Background information
- Born: Alexander Vladimirovich Medvedev 20 May 1975 (age 51) Novosibirsk, Soviet Union
- Genres: Pop; Eurodance;
- Occupations: Singer; songwriter;
- Years active: 1997–present
- Labels: Soyuz; Gramophone; Prologue Music; Monolit Records;
- Website: shuraofficial.ru

= Shura (Russian singer) =

Russian singer (born 1975)

Alexander Vladimirovich Medvedev (Александр Владимирович Медведев, born 20 May 1975), also known as Shura (Шура), is a Russian singer/songwriter.

He reached his career peak at the end of the 1990s. He gained popularity due to his unconventional appearance (including his lack of front teeth) and performance.

==Early life==
Shura was born in Novosibirsk on 20 May 1975. His parents met when his mother Svetlana was 17 years old and his father Vladimir was 20 years old. A year later she gave birth to Sasha. Shortly after, his parents separated and his mother married Nikolay Dudchenko. His father did not take part in the life of his son. Alexander was an unwanted child who was beaten by his mother and was given to an orphanage when he was nine. His teeth were knocked out by his younger brother Mikhail, with whom he often feuded.

From age 12, he sang in the Novosibirsk restaurant "Rus", where his grandmother Vera Mikhailovna worked as chef. Shura did not finish high school. He was expelled after the seventh grade with a certificate of "incomplete secondary education".

Shura went to Riga, where he graduated from the course of designers and florists and received a master's diploma in making ikebana. In the mid-1990s, Shura became a "mass-entertainer". He began to sing songs of Novosibirsk composer Pavel Yesenin when he was 17.

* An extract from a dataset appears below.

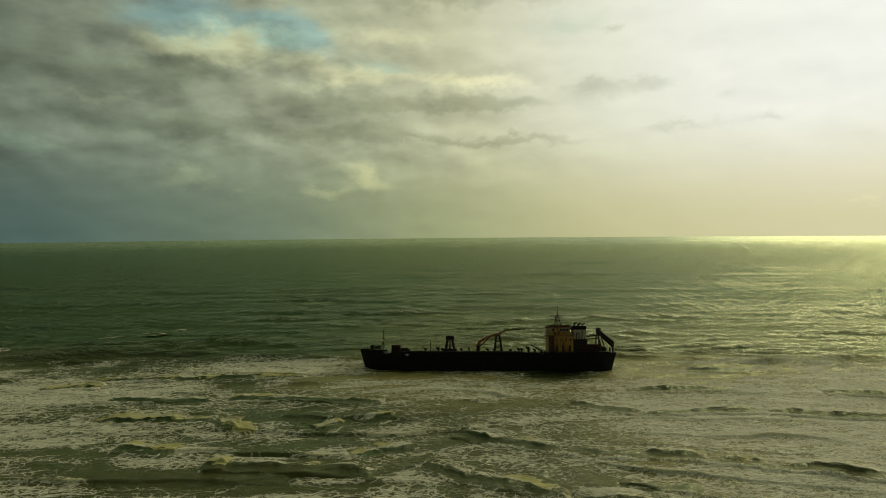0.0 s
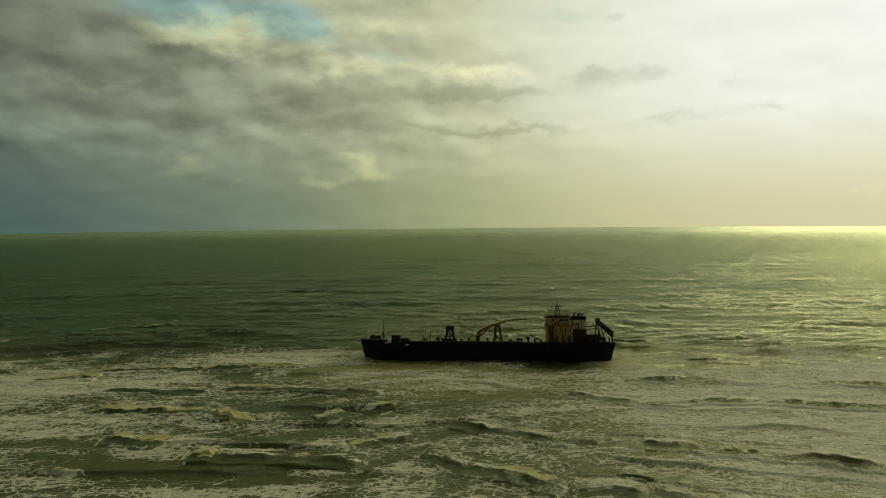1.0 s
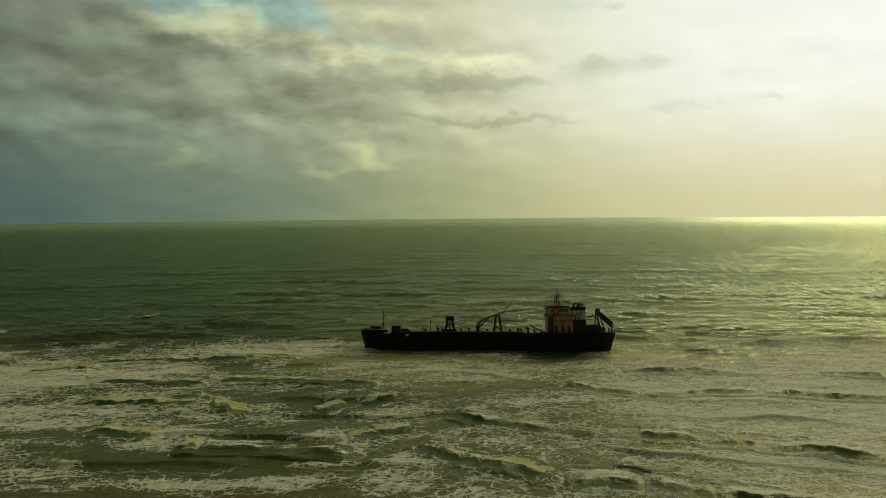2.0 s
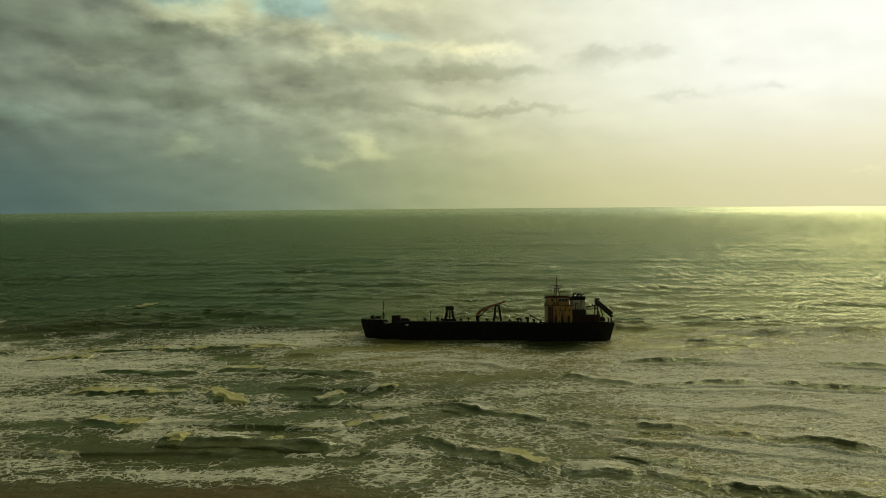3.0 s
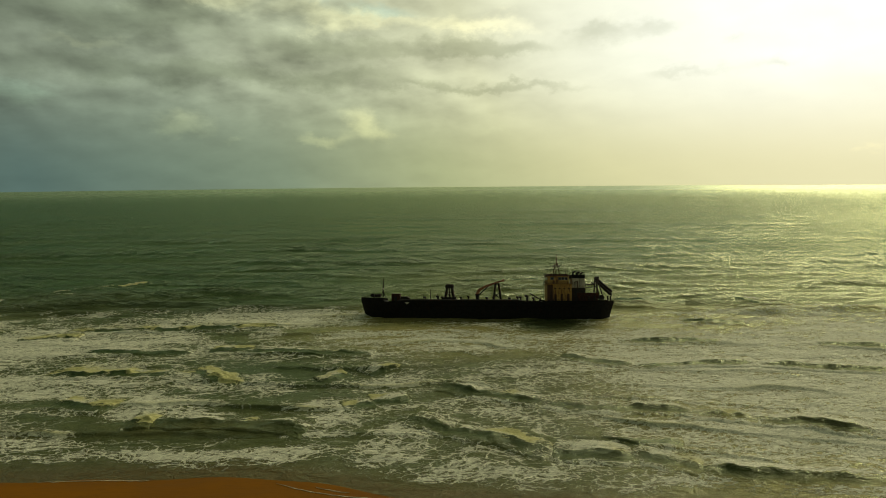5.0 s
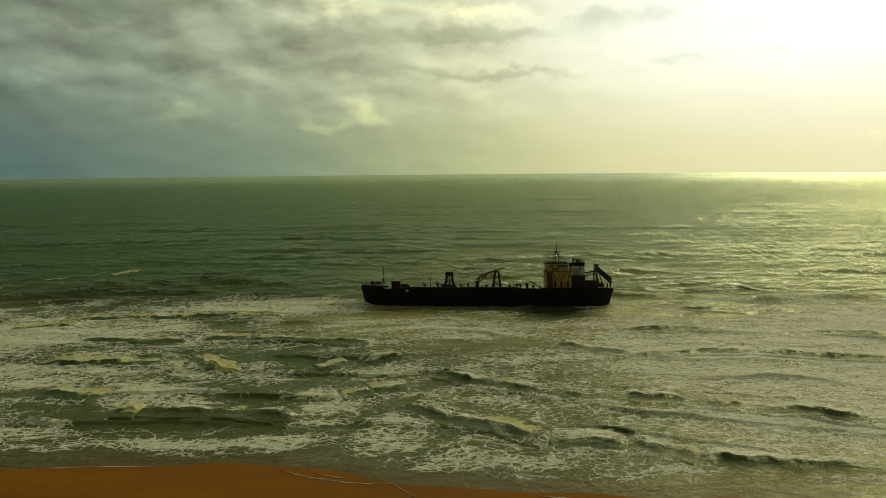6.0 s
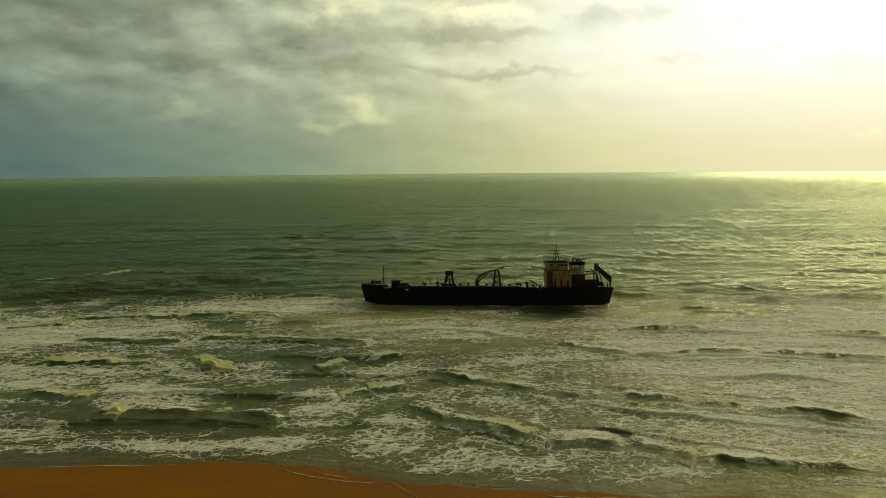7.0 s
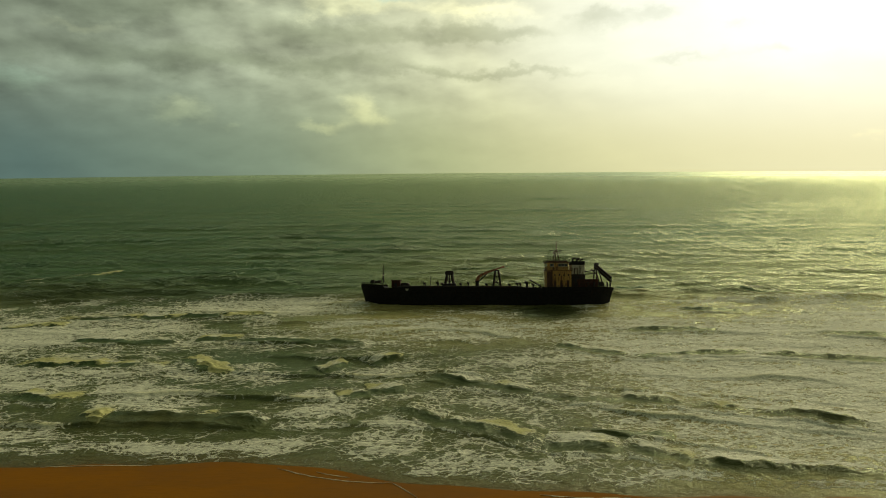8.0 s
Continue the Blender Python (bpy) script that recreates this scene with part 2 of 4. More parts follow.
    # far out single waves merge into one rough sheen
    reach = n.add("ShaderNodeVectorMath", operation="LENGTH")
    n.put(reach.inputs[0], co)
    far = n.ramp(reach.outputs["Value"], 1300.0, 3400.0)
    normal = n.bump(n.m("MULTIPLY", n.m("ADD", n.m("MULTIPLY", hgt, open_sea), n.m("MULTIPLY", near_hgt, surfy)), n.m("SUBTRACT", n.m("SUBTRACT", 1.0, n.m("MULTIPLY", far, 0.7)), n.m("MULTIPLY", ship_reflection, 0.72))), 1.0, 1.5)
    murk = n.add("ShaderNodeBsdfDiffuse")
    n.put(murk.inputs["Color"], body), n.put(murk.inputs["Normal"], normal)
    gloss = n.add("ShaderNodeBsdfGlossy")
    n.put(gloss.inputs["Color"], (0.90, 1.0, 0.70)), n.put(gloss.inputs["Normal"], normal)
    n.put(gloss.inputs["Roughness"], n.m("ADD", n.ramp(surfy, 0.0, 0.8, 0.12, 0.18), n.m("MULTIPLY", far, 0.16)))
    fres = n.add("ShaderNodeFresnel")
    fres.inputs["IOR"].default_value = 1.33
    n.put(fres.inputs["Normal"], normal)
    water = n.add("ShaderNodeMixShader")
    n.put(water.inputs[0], n.m("MULTIPLY", fres.outputs[0], n.m("ADD", n.ramp(surfy, 0.2, 1.0, 0.92, 0.68), n.m("MULTIPLY", far, -0.2)))), n.put(water.inputs[1], murk.outputs[0]), n.put(water.inputs[2], gloss.outputs[0])
    n.put(b.inputs["Base Color"], white), n.put(b.inputs["Normal"], normal)
    b.inputs["Roughness"].default_value = 0.8
    both = n.add("ShaderNodeMixShader")
    n.put(both.inputs[0], n.m("MULTIPLY", web, 0.95)), n.put(both.inputs[1], water.outputs[0]), n.put(both.inputs[2], b.outputs[0])
    n.put(next(x for x in mat.node_tree.nodes if x.type == "OUTPUT_MATERIAL").inputs[0], both.outputs[0])
    return mat


SEA = sea_material("green_sea_water")

FROTH, n, b = material("dried_sea_froth")
n.put(b.inputs["Base Color"], n.mix(n.ramp(n.noise(n.place(), 5.0, 5, 0.7).outputs["Fac"], 0.35, 0.65), (0.60, 0.45, 0.22), (0.85, 0.80, 0.60)))
b.inputs["Roughness"].default_value = 0.8

# ---- mesh helpers ----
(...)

You can say that the restaurant gave me a chance. It was there, when I was 17, that I met a young musician Pavel Yesenin. Pasha wrote a few songs for me, over time they became hits. The first person who appreciated my album was my grandmother. She said: "You sing so well! But only in what language, I did not understand. " Then Pasha convinced me that with this album success waits for me. And I went from Novosibirsk to Moscow.
— Shura

On 10 January 2018, he underwent surgery for a hip replacement at the Russian Ilizarov Scientific Center for Restorative Traumatology and Orthopaedics.

== Personal life ==

Another night alone I live another play,

Like to the sun I've met I'm old because they say.

My sun can move like that and I stop fun it they don't care,

Your voice gonna find out sound I'll have enough your say.

You gonna give over motion, уou gonna give over motion.
— Shura, Don-don-don

In spite of his perceived homosexuality, which he called part of his image, Shura introduced his fiancée Lisa to the public in May 2010.

Shura was a drug addict. He spent $2,000 for treating his drug addiction.

He was diagnosed with testicular cancer. He underwent an operation and 18 rounds of chemotherapy. The rehabilitation period lasted four years. During that time, he was reliant on a wheelchair and had a tremor in his right hand that lasted a year and a half. He spent roughly a million dollars on treatment in clinics in Russia and Switzerland. In 2019, during the period of his drug addiction, Shura gifted his flat to scammers. On 30 April 2019, a Russian court rejected his claim against the scammers.

== Awards ==
In 1998, he was awarded the Golden Gramophone Award for the song "Ты не верь слезам".